Doctors installed a titanium rod that extends from her hip to her knee. It will be about two more weeks before she’s allowed to put any weight on it, she said. For now, she uses a walker.
Mark Solomon’s right hand is still somewhat swollen, and it’s sore when he moves his fingers, he said.
He was only off work for a week. He’s part of a crew that makes bread for Subway restaurants at Millard Refrigeration in Centralia.
Both are grateful the other wasn’t hurt worse, but they’re puzzled about the criminal charge he now faces.
He is charged in Chehalis Municipal Court with reckless endangerment, a gross misdemeanor punishable by up to 364 days in jail and / or a fine of $10,250. He pleaded not guilty last week.
It was an accident, they said.
“What people don’t understand, is I’m legal to have a loaded pistol,” Mark Solomon said.

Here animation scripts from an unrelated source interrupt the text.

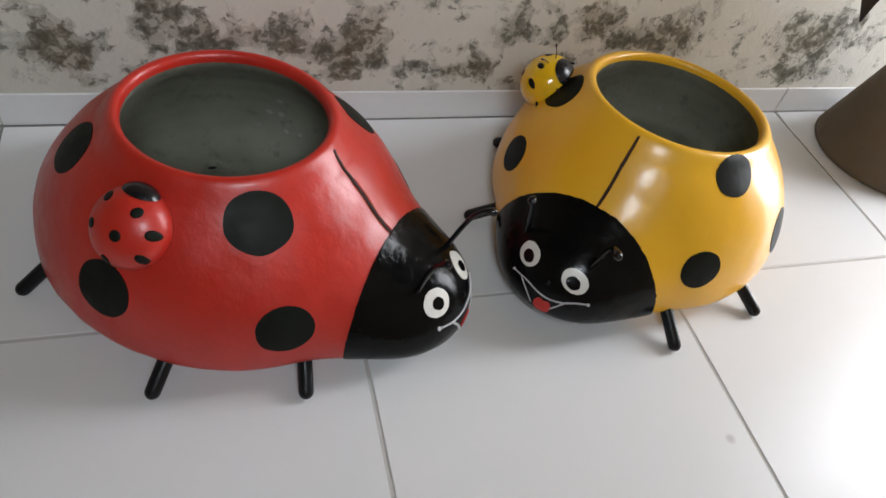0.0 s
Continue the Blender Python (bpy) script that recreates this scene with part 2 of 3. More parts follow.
def tube_mesh(name, points, radii, material, segs=12, rounds=4):
    """A rod along points with rounded ends."""
    pts = [Vector(p) for p in points]
    rings = []
    first, last = (pts[0] - pts[1]).normalized(), (pts[-1] - pts[-2]).normalized()
    for k in range(rounds, 0, -1):
        a = math.pi / 2 * k / rounds
        rings.append((pts[0] + first * radii[0] * math.sin(a), max(radii[0] * math.cos(a), radii[0] * 0.05)))
    rings += list(zip(pts, radii))
    for k in range(1, rounds + 1):
        a = math.pi / 2 * k / rounds
        rings.append((pts[-1] + last * radii[-1] * math.sin(a), max(radii[-1] * math.cos(a), radii[-1] * 0.05)))
    verts, faces = [], []
    ref = Vector((0.31, 0.9, 0.2))
    for i, (c, r) in enumerate(rings):
        along = (rings[min(i + 1, len(rings) - 1)][0] - rings[max(i - 1, 0)][0]).normalized()
        u = along.cross(ref).normalized()
        v = along.cross(u)
        for s in range(segs):
            a = 2 * math.pi * s / segs
            verts.append(c + r * (math.cos(a) * u + math.sin(a) * v))
    n = len(rings)
    for i in range(n - 1):
        for s in range(segs):
            s2 = (s + 1) % segs
            faces.append((i * segs + s, i * segs + s2, (i + 1) * segs + s2, (i + 1) * segs + s))
    faces.append(tuple(range(segs))[::-1])
    faces.append(tuple(range((n - 1) * segs, n * segs)))
    return mesh_of(name, verts, faces, material)


def bezier(a, b, c, d, n=14):
    a, b, c, d = map(Vector, (a, b, c, d))
    out = []
    for i in range(n + 1):
        t = i / n
        out.append((1 - t) ** 3 * a + 3 * t * (1 - t) ** 2 * b + 3 * t * t * (1 - t) * c + t ** 3 * d)
    return out


def lathe(name, profile, material, segs=64, cap_bottom=False):
    verts, faces = [], []
    for r, z in profile:
        for s in range(segs):
            a = 2 * math.pi * s / segs
            verts.append((r * math.cos(a), r * math.sin(a), z))
    for i in range(len(profile) - 1):
        for s in range(segs):
            s2 = (s + 1) % segs
            faces.append((i * segs + s, i * segs + s2, (i + 1) * segs + s2, (i + 1) * segs + s))
    if cap_bottom:
        faces.append(tuple(range(segs))[::-1])
    return mesh_of(name, verts, faces, material)


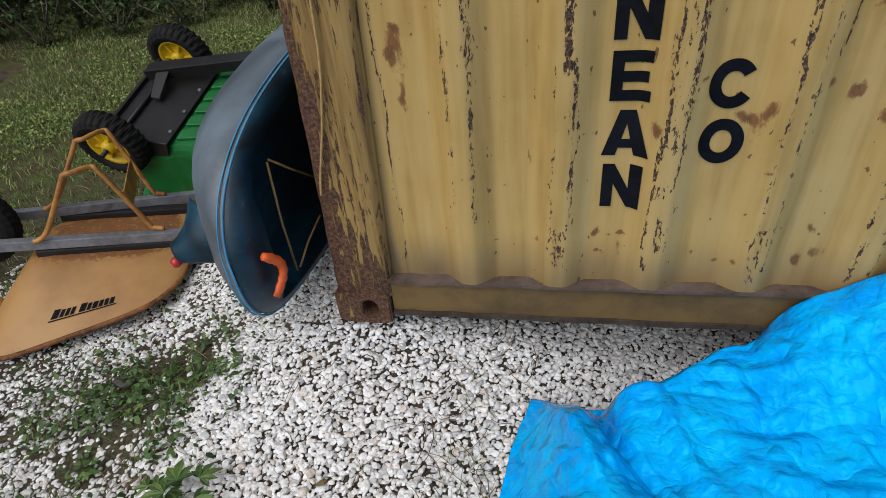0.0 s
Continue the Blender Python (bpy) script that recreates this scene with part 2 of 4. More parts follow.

“The round never left the vehicle, so it’s not reckless,” he said. “It’s not like it ended up in Centralia, or blew through the windshield, or whizzed by a kid’s leg.”
He said he’s had a concealed weapon permit since 2008, as well as for a few years in the mid-1990s. He just got the 9 mm Kel-Tec three or four months ago.
He’s not impressed with the weapon, or the hard plastic holster he bought.
The pistol has an internal automatic safety, he said. It’s not like his other handgun, with an external safety he can turn on or off, he said.
“What I did, I grabbed the butt of the pistol and put it in, and something got the trigger,” he said. “I didn’t touch the trigger, it caught on something.”
Chehalis police have said they didn’t find any intent to do harm, but that no one should be handling a loaded firearm in a public place like a busy parking lot, nor should a gun’s barrel be pointed at anyone unless one intends to shoot them.
Given a chance to do that day over, Mark Solomon said he’d probably wait until he got home, and unload his weapon before checking out how it fit in the holster, he said.
“It was kind of like a new toy, I wanted to try it out,” he said.
But that doesn’t change, that what occurred was an accident, he said.
Lisa Solomon has a doctor’s appointment on April 24, when she expects to be told she can walk without the aid of a walker.
Mark Solomon will be back in court, with a public defender that same day.
They’re both anxious for the outcome of his court case.
What they do know for sure though, is they don’t want the Kel-Tec back in their lives.
“If I get the gun back, I’m gonna get rid of it,” he said. “I don’t want it around.”